In fact, he says, it can be summed up in three simple rules:

1. Own the entire stock market

Bogle says that “The S&P 500 is a great proxy for this.” The very first index fund, introduced by Vanguard in 1976, mimicked the S&P 500. It is called the Vanguard 500 Index Fund today, and other investment companies have their own versions.

Money expert Clark Howard likes index funds over actively managed investing, as well.

“Instead of you buying an investment like an individual stock or a mutual fund where some brainiac tries to figure out what to buy, what to sell, how much of it to get… well, in an index fund it’s really simple; you just buy all the big companies in the country,” Clark says.

2. Do nothing

To Bogle, this means taking a passive approach to investing, as well — not trying to time the market or jumping from one stock to another.

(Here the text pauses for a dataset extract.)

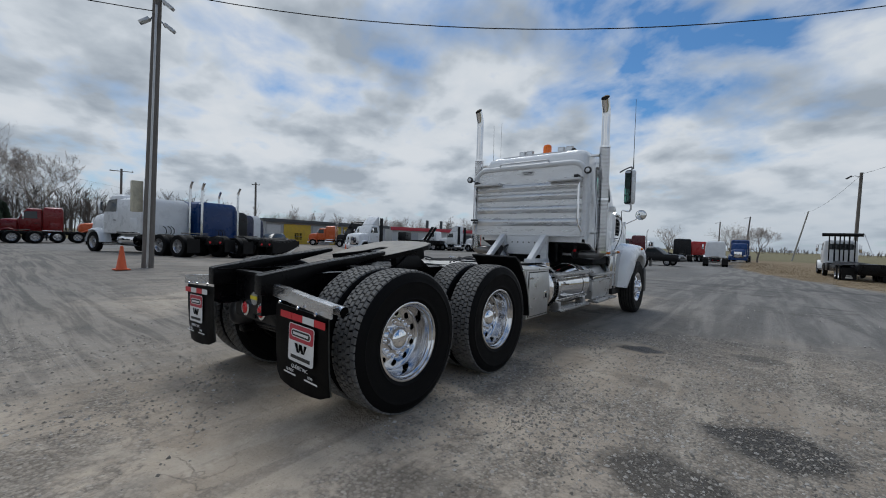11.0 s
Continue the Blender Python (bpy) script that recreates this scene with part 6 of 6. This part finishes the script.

Clark Howard shares this philosophy, as he likes to remind people when there is turbulence in the stock market.

“If you’re putting in money through a retirement plan at work and have a lengthy horizon until you have to use that money, just keep going along paycheck by paycheck with your investing,” Clark says. “That’s called dollar cost averaging, and it can make you a fortune over time.

3. Do it at very low costs

If you really want your money to grow, don’t waste it on management fees.

Again, Clark agrees!


“Over time, what seems like a tiny difference in management fees from fund to fund can make a huge difference in how much money you have to spend,” he says. “We’re talking a difference in the tens of thousands of dollars!”